**DATA EXTRACT**

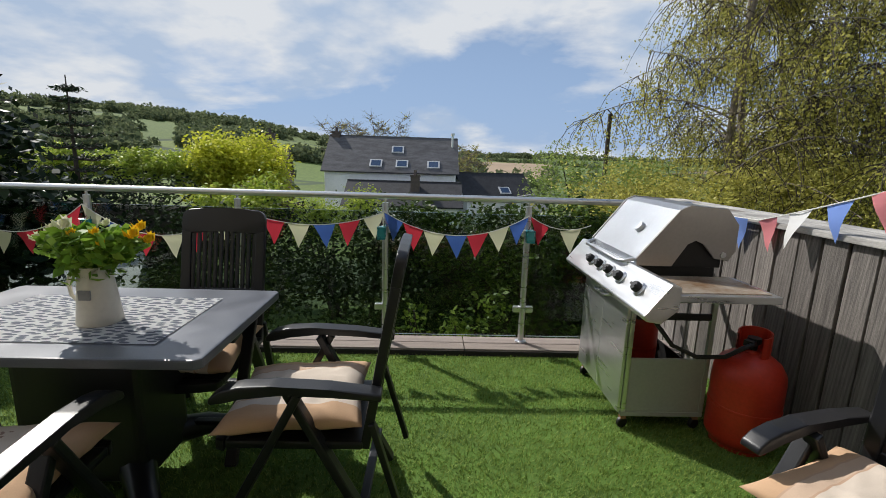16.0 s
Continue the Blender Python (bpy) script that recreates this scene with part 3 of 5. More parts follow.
# ---- garden chairs ----
def make_chair(m, lattice=False, lean=11, H=0.70, drop=0.0, low=0.0):
    c = thing("garden_chair", "dark grey resin folding garden armchair with a slatted high back", "chair", m, "garden chairs")
    # side frames: an A of two legs under each arm
    for s in (-1, 1):
        x = s * 0.255
        bm = BM()
        bar(bm, (x, 0.32, 0.0), (x, 0.0, 0.59 - drop), 0.030, 0.052, (1, 0, 0))
        bevel(bm, 0.007)
        part("leg", bm, RESIN, c)
        bm = BM()
        bar(bm, (x * 0.90, -0.26, 0.0), (x * 0.90, 0.05, 0.59 - drop), 0.030, 0.052, (1, 0, 0))
        bevel(bm, 0.007)
        part("leg", bm, RESIN, c)
        bm = BM()
        prof = [(-0.27, 0.602), (-0.1, 0.619), (0.08, 0.627), (0.18, 0.622), (0.245, 0.606), (0.28, 0.582), (0.286, 0.562), (0.272, 0.556), (0.235, 0.574), (0.18, 0.588), (0.05, 0.596), (-0.12, 0.590), (-0.27, 0.576)]
        outline(bm, prof, 0.064, pose(x, 0, -drop, 90, 0, 90))
        bevel(bm, 0.012, 3)
        part("armrest", bm, RESIN, c, "", True)
    for y, z in ((0.23, 0.16), (-0.20, 0.13)):
        bm = BM()
        bar(bm, (-0.25, y, z), (0.25, y, z), 0.035, 0.022)
        bevel(bm, 0.006)
        part("stretcher", bm, RESIN, c)
    # seat
    bm = BM()
    box(bm, -0.225, 0.225, -0.20, 0.27, 0.360 - low, 0.392 - low)
    outline(bm, [(-0.228, 0.27), (0.228, 0.27), (0.215, 0.305), (0.12, 0.328), (0, 0.335), (-0.12, 0.328), (-0.215, 0.305)], 0.042, pose(0, 0, 0.370 - low))
    bevel(bm, 0.010)
    part("seat", bm, RESIN, c)
    # back, leaning
    bk = pose(0, -0.205, 0.36, 90 + lean, 0, 0)

    W = 0.224
    bm = BM()
    arc = [(-W + 0.006, H - 0.11)] + [(-W + 0.006 + 0.035 * (1 - math.cos(a)), H - 0.045 + 0.045 * math.sin(a)) for a in np.linspace(0.1, 1.4, 4)]
    mid = [(x, H + 0.014 * (1 - (x / W) ** 2)) for x in np.linspace(-W + 0.05, W - 0.05, 5)]
    arc = arc + mid + [(-x, y) for x, y in arc[::-1]]
    outline(bm, arc + [(W - 0.055, H - 0.125), (0, H - 0.105), (-W + 0.055, H - 0.125)], 0.036, bk)
    bevel(bm, 0.007)
    back = part("backrest", bm, RESIN, c, "", True)
    for s in (-1, 1):
        bm = BM()
        outline(bm, [(s * (W - 0.005), 0), (s * (W - 0.058), 0), (s * (W - 0.056), H - 0.112), (s * (W - 0.006), H - 0.108)], 0.034, bk)
        bevel(bm, 0.007)
        part("back_stile", bm, RESIN, back)
    for y0, y1, tk in ((0.03, 0.10, 0.026), (0.262, 0.285, 0.024)):
        bm = BM()
        outline(bm, [(-W + 0.05, y0), (W - 0.05, y0), (W - 0.05, y1), (-W + 0.05, y1)], tk, bk)
        bevel(bm, 0.004, 1)
        part("cross_rail", bm, RESIN, back)
    if lattice:
        for i in range(11):
            bm = BM()
            x = -0.170 + 0.34 * i / 10
            outline(bm, [(x - 0.0055, 0.08), (x + 0.0055, 0.08), (x + 0.0055, H - 0.10), (x - 0.0055, H - 0.10)], 0.010, bk)
            part("slat", bm, RESIN, back)
        for i in range(14):
            bm = BM()
            y = 0.12 + 0.46 * i / 13
            outline(bm, [(-0.18, y - 0.006), (0.18, y - 0.006), (0.18, y + 0.006), (-0.18, y + 0.006)], 0.012, bk)
            part("slat", bm, RESIN, back)
    else:
        for i in range(12):
            bm = BM()
            x = -0.160 + 0.32 * i / 11
            outline(bm, [(x - 0.0095, 0.08), (x + 0.0095, 0.08), (x + 0.0095, H - 0.10), (x - 0.0095, H - 0.10)], 0.018, bk)
            bevel(bm, 0.004, 1)
            part("slat", bm, RESIN, back)
    # prop behind the back
    for s in (-1, 1):
        bm = BM()
        bar(bm, (s * 0.215, -0.23, 0.46), (s * 0.215, -0.33, 0.12), 0.022, 0.035, (1, 0, 0))
        bevel(bm, 0.005)
        part("strut", bm, RESIN, c)
    return c


def cushion(m, label):
    n = 28
    vs, fs = [], []
    for side in (1, -1):
        for i in range(n + 1):
            for j in range(n + 1):
                u, v = 2 * i / n - 1, 2 * j / n - 1
                pin = 1 - 0.10 * (1 - abs(u)) * abs(v) ** 2 - 0.0
                piv = 1 - 0.10 * (1 - abs(v)) * abs(u) ** 2
                h = 0.052 * max(0, (1 - u ** 4) * (1 - v ** 4)) ** 0.55
                wr = 0.012 * noise.noise((u * 2.2, v * 2.2, side * 3.0)) + 0.010 * noise.noise((u * 6, v * 6, side)) + 0.007 * noise.noise((u * 16, v * 5, side)) if abs(u) < 1 and abs(v) < 1 else 0
                vs.append((u * 0.25 * piv, v * 0.25 * pin, side * (h * (1.0 if side > 0 else 0.75) + wr * (h / 0.062)) + 0.055))
    k = (n + 1) ** 2
    for s in (0, 1):
        for i in range(n):
            for j in range(n):
                a = s * k + i * (n + 1) + j
                q = (a, a + n + 1, a + n + 2, a + 1)
                fs.append(q if s == 0 else q[::-1])
    me = bpy.data.meshes.new("cushion")
    me.from_pydata(vs, [], fs)
    me.materials.append(CUSHION)
    me.shade_smooth()
    ob = new("cushion", me)
    bm = bmesh.new(); bm.from_mesh(me); bmesh.ops.remove_doubles(bm, verts=bm.verts[:], dist=0.0015); bm.to_mesh(me); bm.free()
    ob.matrix_world = m
    return tagged(ob, label, "cushion", "seat cushions")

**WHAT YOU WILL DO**
Reproduce the data verbatim. Do not carry any picture into the copy.

**RESULT OF THE TASK**
16.0 s
Continue the Blender Python (bpy) script that recreates this scene with part 3 of 5. More parts follow.
# ---- garden chairs ----
def make_chair(m, lattice=False, lean=11, H=0.70, drop=0.0, low=0.0):
    c = thing("garden_chair", "dark grey resin folding garden armchair with a slatted high back", "chair", m, "garden chairs")
    # side frames: an A of two legs under each arm
    for s in (-1, 1):
        x = s * 0.255
        bm = BM()
        bar(bm, (x, 0.32, 0.0), (x, 0.0, 0.59 - drop), 0.030, 0.052, (1, 0, 0))
        bevel(bm, 0.007)
        part("leg", bm, RESIN, c)
        bm = BM()
        bar(bm, (x * 0.90, -0.26, 0.0), (x * 0.90, 0.05, 0.59 - drop), 0.030, 0.052, (1, 0, 0))
        bevel(bm, 0.007)
        part("leg", bm, RESIN, c)
        bm = BM()
        prof = [(-0.27, 0.602), (-0.1, 0.619), (0.08, 0.627), (0.18, 0.622), (0.245, 0.606), (0.28, 0.582), (0.286, 0.562), (0.272, 0.556), (0.235, 0.574), (0.18, 0.588), (0.05, 0.596), (-0.12, 0.590), (-0.27, 0.576)]
        outline(bm, prof, 0.064, pose(x, 0, -drop, 90, 0, 90))
        bevel(bm, 0.012, 3)
        part("armrest", bm, RESIN, c, "", True)
    for y, z in ((0.23, 0.16), (-0.20, 0.13)):
        bm = BM()
        bar(bm, (-0.25, y, z), (0.25, y, z), 0.035, 0.022)
        bevel(bm, 0.006)
        part("stretcher", bm, RESIN, c)
    # seat
    bm = BM()
    box(bm, -0.225, 0.225, -0.20, 0.27, 0.360 - low, 0.392 - low)
    outline(bm, [(-0.228, 0.27), (0.228, 0.27), (0.215, 0.305), (0.12, 0.328), (0, 0.335), (-0.12, 0.328), (-0.215, 0.305)], 0.042, pose(0, 0, 0.370 - low))
    bevel(bm, 0.010)
    part("seat", bm, RESIN, c)
    # back, leaning
    bk = pose(0, -0.205, 0.36, 90 + lean, 0, 0)

    W = 0.224
    bm = BM()
    arc = [(-W + 0.006, H - 0.11)] + [(-W + 0.006 + 0.035 * (1 - math.cos(a)), H - 0.045 + 0.045 * math.sin(a)) for a in np.linspace(0.1, 1.4, 4)]
    mid = [(x, H + 0.014 * (1 - (x / W) ** 2)) for x in np.linspace(-W + 0.05, W - 0.05, 5)]
    arc = arc + mid + [(-x, y) for x, y in arc[::-1]]
    outline(bm, arc + [(W - 0.055, H - 0.125), (0, H - 0.105), (-W + 0.055, H - 0.125)], 0.036, bk)
    bevel(bm, 0.007)
    back = part("backrest", bm, RESIN, c, "", True)
    for s in (-1, 1):
        bm = BM()
        outline(bm, [(s * (W - 0.005), 0), (s * (W - 0.058), 0), (s * (W - 0.056), H - 0.112), (s * (W - 0.006), H - 0.108)], 0.034, bk)
        bevel(bm, 0.007)
        part("back_stile", bm, RESIN, back)
    for y0, y1, tk in ((0.03, 0.10, 0.026), (0.262, 0.285, 0.024)):
        bm = BM()
        outline(bm, [(-W + 0.05, y0), (W - 0.05, y0), (W - 0.05, y1), (-W + 0.05, y1)], tk, bk)
        bevel(bm, 0.004, 1)
        part("cross_rail", bm, RESIN, back)
    if lattice:
        for i in range(11):
            bm = BM()
            x = -0.170 + 0.34 * i / 10
            outline(bm, [(x - 0.0055, 0.08), (x + 0.0055, 0.08), (x + 0.0055, H - 0.10), (x - 0.0055, H - 0.10)], 0.010, bk)
            part("slat", bm, RESIN, back)
        for i in range(14):
            bm = BM()
            y = 0.12 + 0.46 * i / 13
            outline(bm, [(-0.18, y - 0.006), (0.18, y - 0.006), (0.18, y + 0.006), (-0.18, y + 0.006)], 0.012, bk)
            part("slat", bm, RESIN, back)
    else:
        for i in range(12):
            bm = BM()
            x = -0.160 + 0.32 * i / 11
            outline(bm, [(x - 0.0095, 0.08), (x + 0.0095, 0.08), (x + 0.0095, H - 0.10), (x - 0.0095, H - 0.10)], 0.018, bk)
            bevel(bm, 0.004, 1)
            part("slat", bm, RESIN, back)
    # prop behind the back
    for s in (-1, 1):
        bm = BM()
        bar(bm, (s * 0.215, -0.23, 0.46), (s * 0.215, -0.33, 0.12), 0.022, 0.035, (1, 0, 0))
        bevel(bm, 0.005)
        part("strut", bm, RESIN, c)
    return c


def cushion(m, label):
    n = 28
    vs, fs = [], []
    for side in (1, -1):
        for i in range(n + 1):
            for j in range(n + 1):
                u, v = 2 * i / n - 1, 2 * j / n - 1
                pin = 1 - 0.10 * (1 - abs(u)) * abs(v) ** 2 - 0.0
                piv = 1 - 0.10 * (1 - abs(v)) * abs(u) ** 2
                h = 0.052 * max(0, (1 - u ** 4) * (1 - v ** 4)) ** 0.55
                wr = 0.012 * noise.noise((u * 2.2, v * 2.2, side * 3.0)) + 0.010 * noise.noise((u * 6, v * 6, side)) + 0.007 * noise.noise((u * 16, v * 5, side)) if abs(u) < 1 and abs(v) < 1 else 0
                vs.append((u * 0.25 * piv, v * 0.25 * pin, side * (h * (1.0 if side > 0 else 0.75) + wr * (h / 0.062)) + 0.055))
    k = (n + 1) ** 2
    for s in (0, 1):
        for i in range(n):
            for j in range(n):
                a = s * k + i * (n + 1) + j
                q = (a, a + n + 1, a + n + 2, a + 1)
                fs.append(q if s == 0 else q[::-1])
    me = bpy.data.meshes.new("cushion")
    me.from_pydata(vs, [], fs)
    me.materials.append(CUSHION)
    me.shade_smooth()
    ob = new("cushion", me)
    bm = bmesh.new(); bm.from_mesh(me); bmesh.ops.remove_doubles(bm, verts=bm.verts[:], dist=0.0015); bm.to_mesh(me); bm.free()
    ob.matrix_world = m
    return tagged(ob, label, "cushion", "seat cushions")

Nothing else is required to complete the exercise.